Belle et énergique prestation d’Olivier Saladin qui, tel un caméléon, se fond dans les différents personnages qui peuplent cette épopée (in?)hospitalière de Daniel Pennac. Une posture, une intonation, une démarche, une expression du visage… inutile de changer de costume ici pour changer de corps. Cela est d’autant plus remarquable que l’acteur ne se contente pas d’un « monologue gesticulatoire » – c’est ainsi que Pennac nomme sa nouvelle – mais donne vie à des dialogues entre deux, trois, quatre interlocuteurs et plus, tout cela en rendant tout à fait lisibles et compréhensibles lesdits dialogues et leur contexte.
Jamais l’acteur ne nous perd dans cette galerie de personnages alors qu’il nous la fait traverser à vive allure, tambour battant, aussi bien physiquement que verbalement. Peu de pauses en effet dans les tribulations du jeune médecin que Gérard Galvan (Olivier Saladin) – le jeune médecin devenu « vieux » – rappelle d’entre ses souvenirs à l’occasion de l’anniversaire d’un événement ayant marqué sa carrière. On se demande bien où Saladin prend le temps de respirer entre ses flots de parole et ses courses échevelées. Sans se départir de son expressivité et des nuances imposées par le texte, il mouille la chemise, comme on dit, mais qu’au sens figuré semble-t-il tant son aisance est patente et le souffle jamais court. Cette générosité fait plaisir à voir et est d’autant plus communicative que le comique se mêle joyeusement à l’épique.
Comique de situation, de geste, de caractère, de mots, tout y passe et donne le ton de la pièce. Si l’humour puise souvent dans le scatologique et le morbide, Olivier Saladin en reste au poétique : la prose de Pennac surprend souvent qui dépeint la maladie dans toute sa violence avec des images et métaphores délicates, délicatesse que Saladin manifeste aussi. L’écriture de Pennac comme le jeu du comédien s’en tiennent cependant trop souvent aux bons sentiments ; une dose plus grande d’acidité et de noirceur n’aurait sans doute pas fait de mal – paradoxalement –. On sourit en effet plus qu’on ne rit franchement devant ce spectacle divertissant mais en manque de mordant.

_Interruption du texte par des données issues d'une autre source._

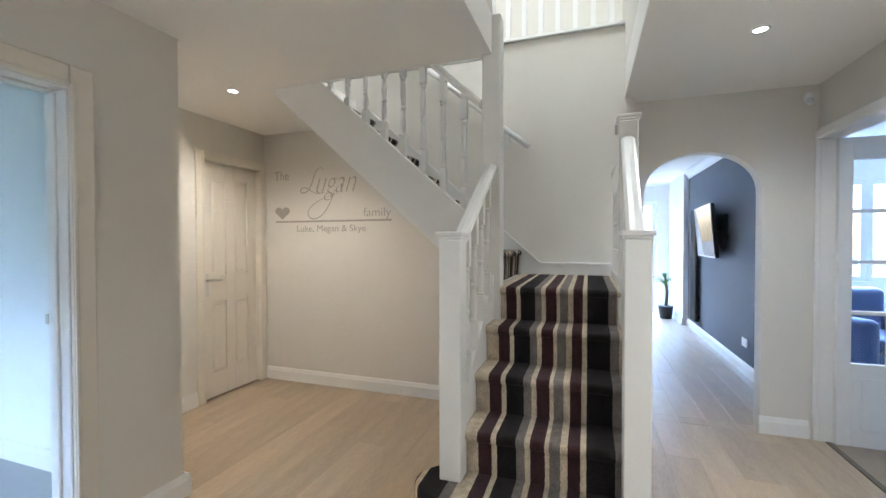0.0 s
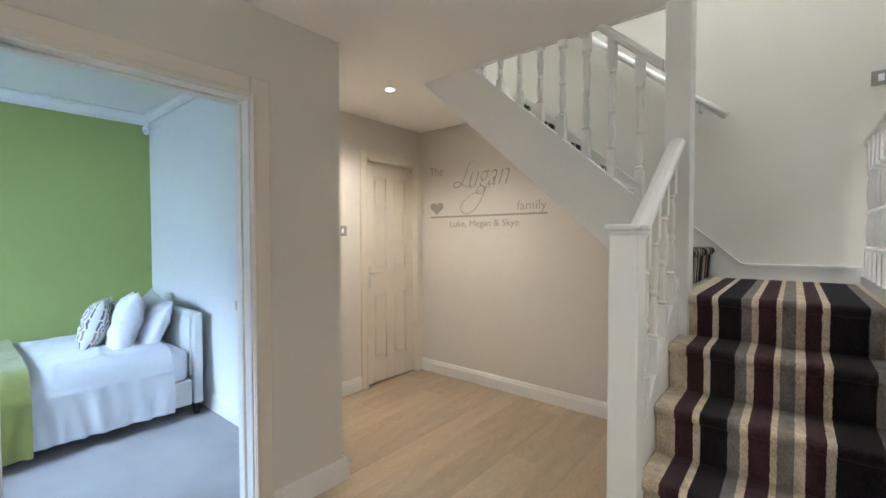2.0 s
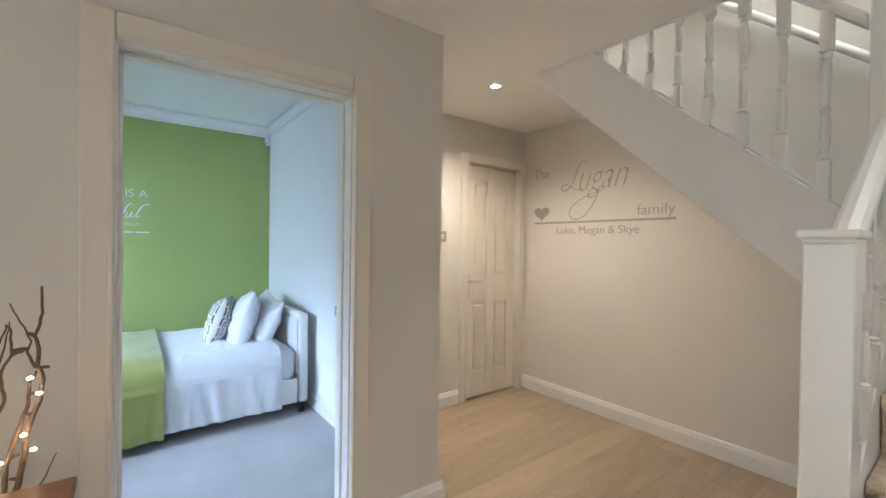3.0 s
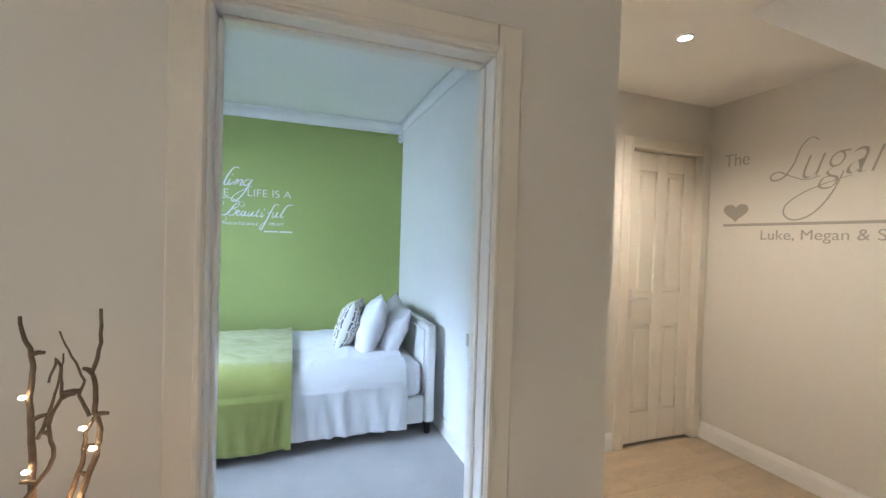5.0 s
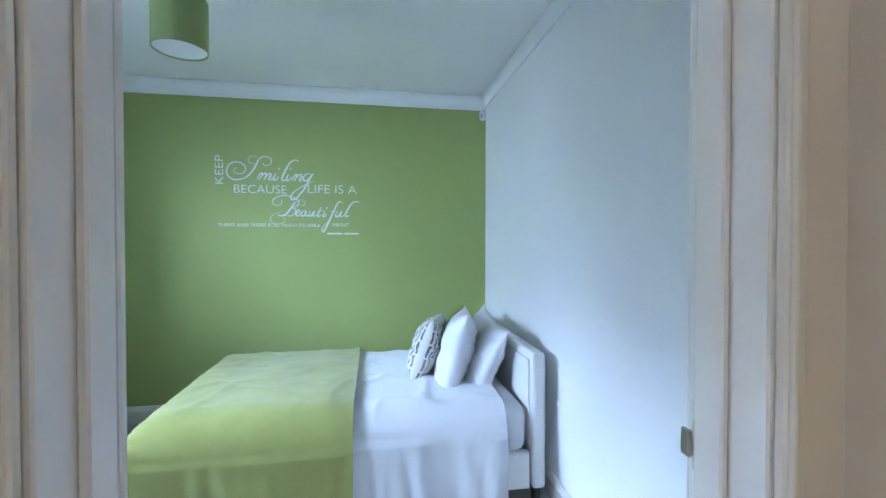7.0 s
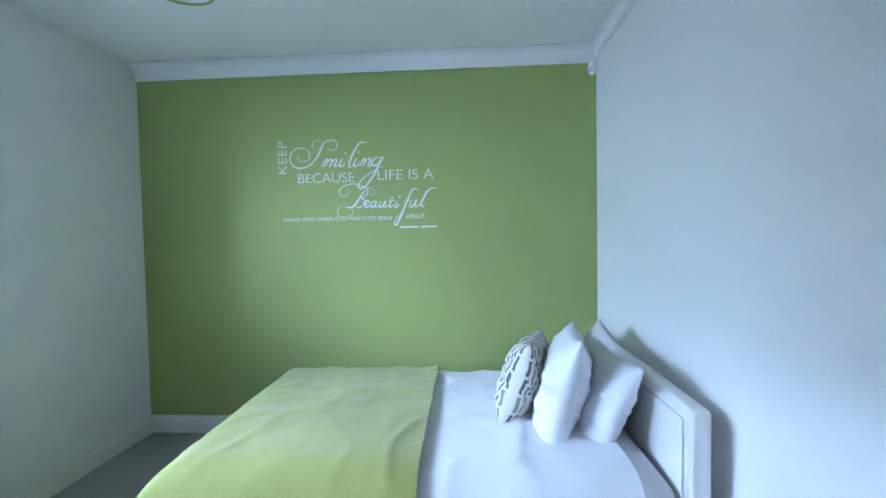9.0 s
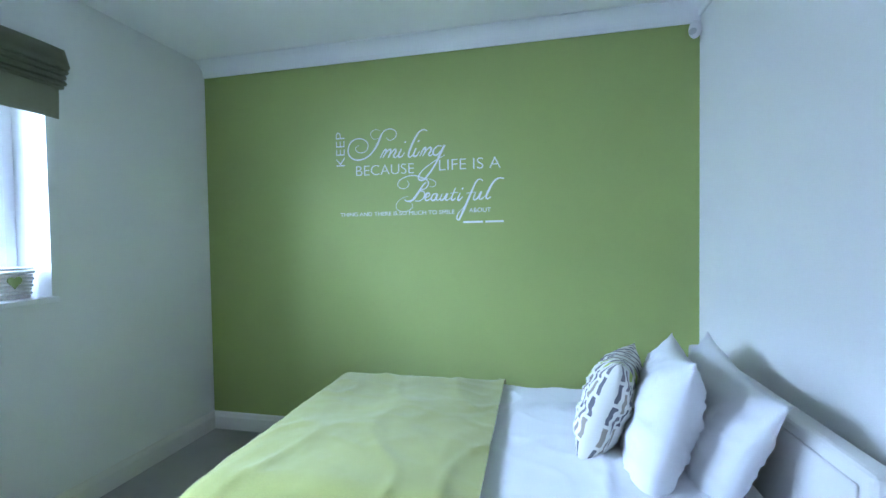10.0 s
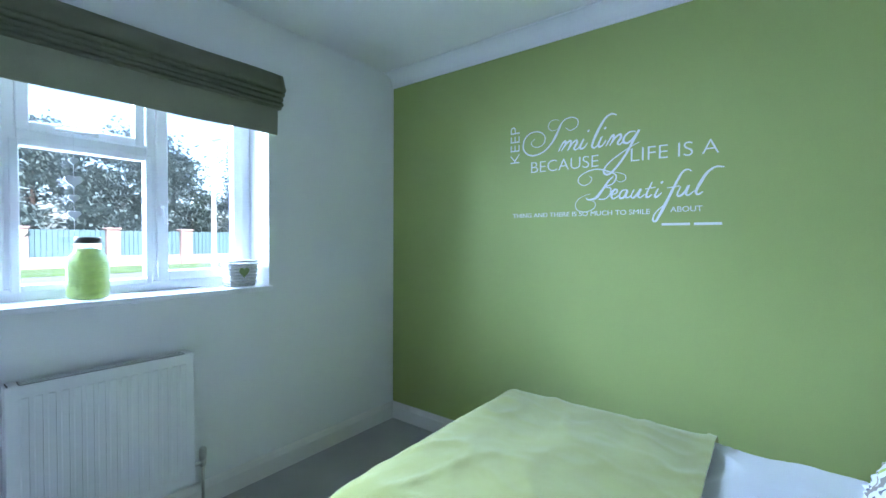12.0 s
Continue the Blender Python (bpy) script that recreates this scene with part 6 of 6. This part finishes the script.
pd = thing("window_kitchen", (0, 8.78, 0), "white glazed patio doors at the kitchen end", "door", kind="structure")
for xa, xb in ((-1.2, 0.04), (0.04, 1.28)):
    bm = bx(xa + .001, 8.77, 0.05, xa + 0.07, 8.84, 2.1, bevel=0.005)
    box(bm, xb - 0.07, 8.77, 0.05, xb - .001, 8.84, 2.1, bevel=0.005)
    box(bm, xa + 0.07, 8.77, 0.05, xb - 0.07, 8.84, 0.13, bevel=0.005)
    box(bm, xa + 0.07, 8.77, 2.03, xb - 0.07, 8.84, 2.1, bevel=0.005)
    s = part("door_sash", bm, M_UPVC, pd)
    p = part("pane", bx(xa + 0.066, 8.80, 0.126, xb - 0.066, 8.806, 2.034), M_GLASS, s)
    p.visible_shadow = False
lw = thing("window_living", (3.3, 6.45, 0.85), "white framed living room window", "window", kind="structure")
for xa, xb in ((2.0, 3.3), (3.3, 4.6)):
    bm = bx(xa + .001, 6.43, 0.85, xa + 0.06, 6.48, 2.1)
    box(bm, xb - 0.06, 6.43, 0.85, xb - .001, 6.48, 2.1)
    box(bm, xa + 0.06, 6.43, 0.85, xb - 0.06, 6.48, 0.91)
    box(bm, xa + 0.06, 6.43, 2.04, xb - 0.06, 6.48, 2.1)
    part("window_frame", bm, M_UPVC, lw)
armchair("armchair", 2.75, 5.2, 20, mat("royal_blue_velvet", (0.02, 0.07, 0.22), 0.8, 0.15, 5, 200, 0.2, sheen=0.4), "royal blue velvet armchair in the living room", 1.25, 0.86)

# ---------------------------------------------------------------- laminate planks, last
floor = thing("floor", (-0.8, 1.5, 0), "pale oak laminate plank floor through hall and kitchen", "floor", kind="structure")
plank = mesh_of("plank", bx(0.0003, 0.0003, -0.0185, 0.1917, 1.2797, 0.0, bevel=0.0009), M_OAK)
cut = {}
rnd = random.Random(2)
AREAS = ((DX, 1.475, WX, LY), (WX, -2.0, RX + 0.04, AY), (0.46, AY, 1.215, AY + 0.12), (-0.5, AY + 0.12, 1.572, 8.72))


def lay(x0, y0, x1, y1):
    i0 = math.floor((x0 + 6) / 0.192)
    i1 = math.ceil((x1 + 6) / 0.192)
    for i in range(i0, i1):
        px = -6 + i * 0.192
        off = (i * 0.4371 % 1) * 1.28
        j0 = math.floor((y0 + 6 - off) / 1.28)
        j1 = math.ceil((y1 + 6 - off) / 1.28)
        for j in range(j0, j1):
            py = -6 + off + j * 1.28
            ax, bx_, ay, by = max(px, x0), min(px + 0.192, x1), max(py, y0), min(py + 1.28, y1)
            if bx_ - ax < 0.004 or by - ay < 0.004:
                continue
            if bx_ - ax > 0.1915 and by - ay > 1.2795:
                me = plank
            else:
                key = (round(bx_ - ax, 3), round(by - ay, 3))
                me = cut.get(key) or cut.setdefault(key, mesh_of("plank", bx(0.0003, 0.0003, -0.0185, key[0] - 0.0003, key[1] - 0.0003, 0.0, bevel=0.0009), M_OAK))
            ob = new("plank", me)
            ob.location = (ax, ay, 0)
            ob.parent = floor
            ob.matrix_parent_inverse = floor.matrix_basis.inverted()


for a in AREAS:
    lay(*a)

La scénographie de Benjamin Guillard est, quant à elle, très ingénieuse et aussi simple qu’efficace : une table, quelques chaises, des praticables roulants (dont un très surprenant – n’en disons pas plus) suffisent à tout dire et à tout faire sans jamais donner l’impression de trucs et astuces à bon marché, faits de bric et de broc. Alors que la scène est nue ou presque, on est embarqué par l’élan de l’acteur et avec lui, on déambule à travers couloirs, salles d’attente et chambres de cet hôpital où tout s’est joué pour le jeune Galvan. On touche ici à la magie du théâtre à laquelle certains metteurs en scène ne rendent pas suffisamment hommage, celle qui n’a d’autre besoin que l’imagination pour faire naître le réel.

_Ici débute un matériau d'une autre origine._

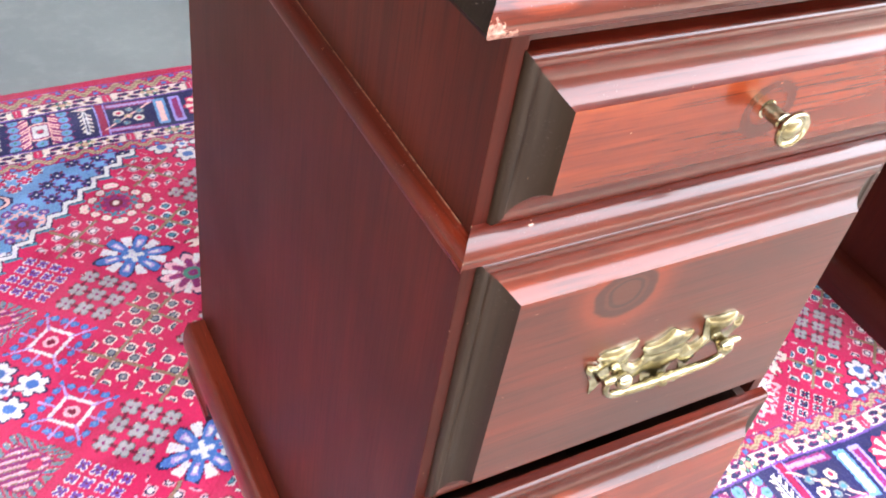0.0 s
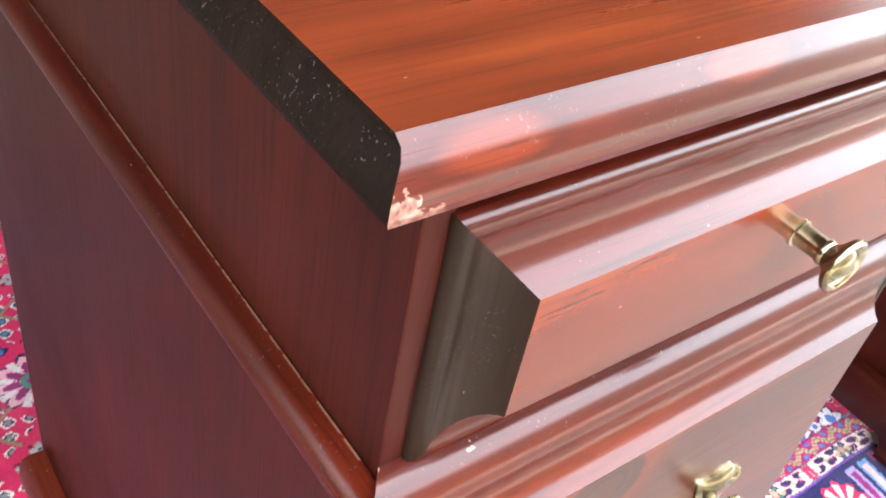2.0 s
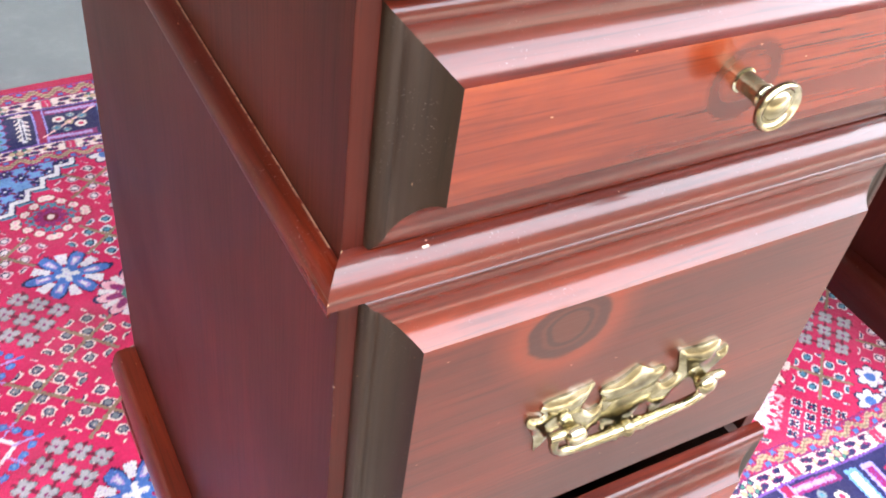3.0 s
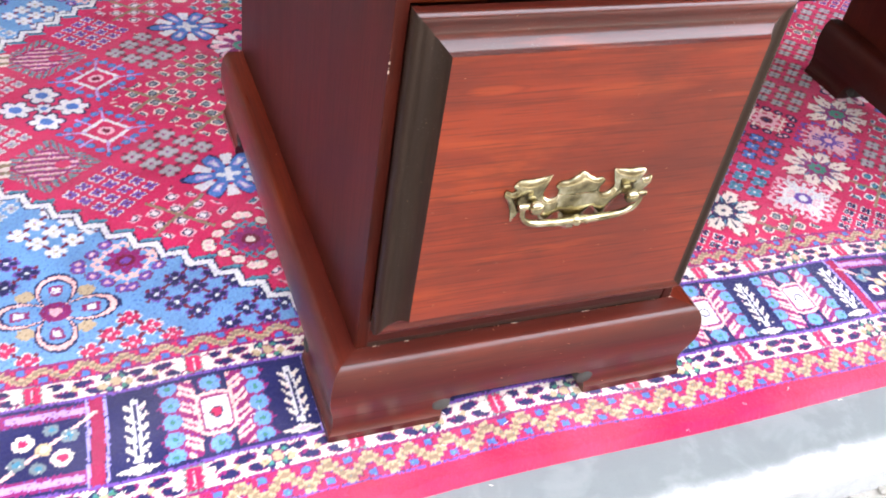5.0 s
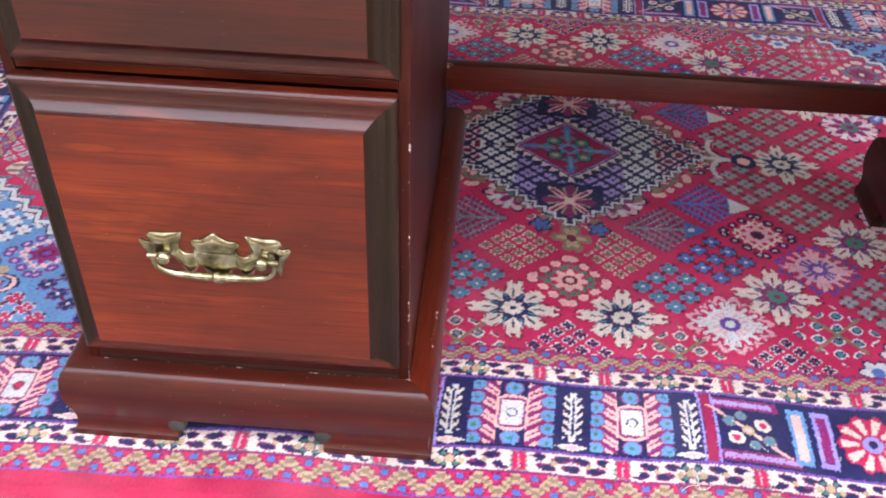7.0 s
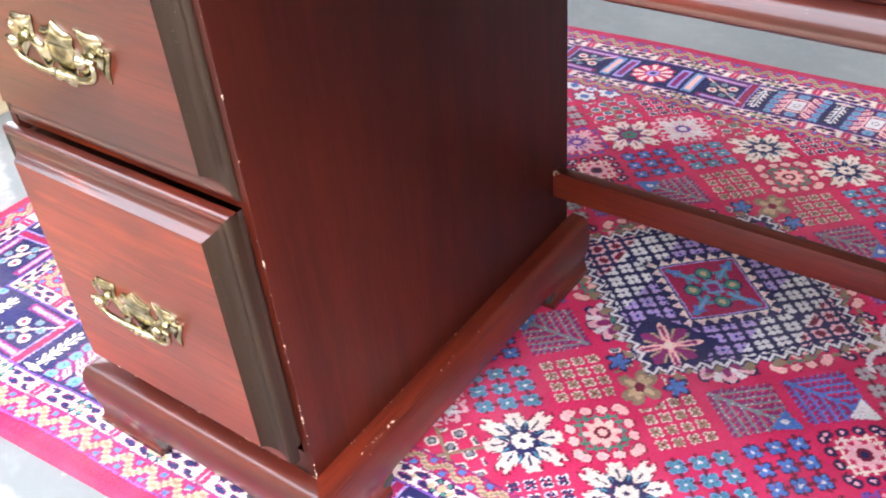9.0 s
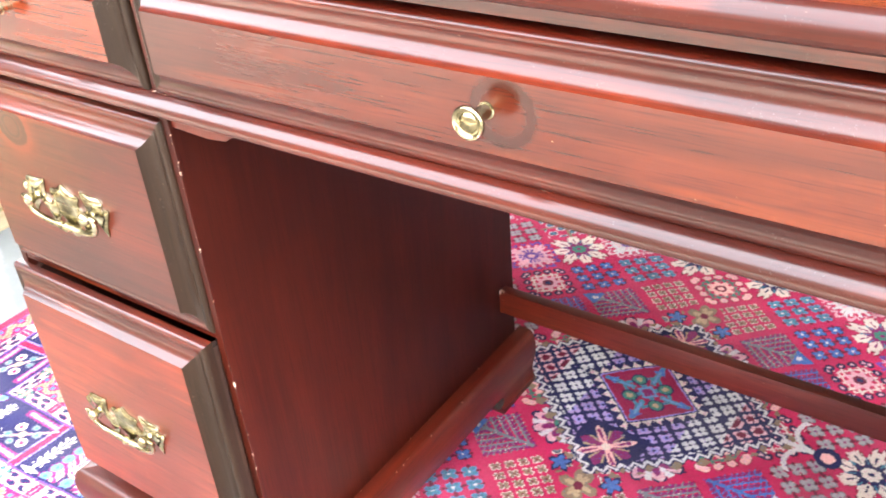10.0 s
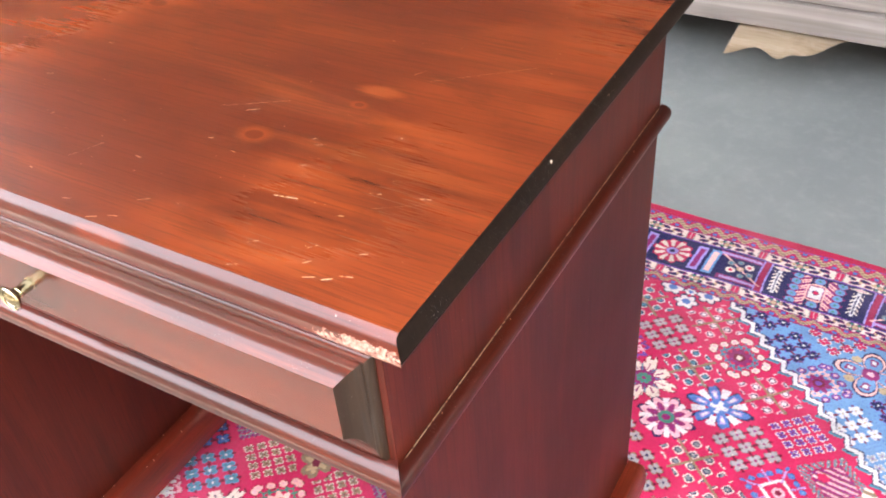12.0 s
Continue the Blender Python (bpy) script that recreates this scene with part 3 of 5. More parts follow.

Olivier Saladin est sur scène un médecin qui met de bonne humeur, ce qui n’est pas rien, et c’est pourquoi Ancien malade des hôpitaux de Paris est un spectacle « sympathique » dans tous les sens du terme, fussent-ils contradictoires : on souffre avec bien des personnages, on compatit, mais le plaisir est bien là et le tout est tout de même bien agréable.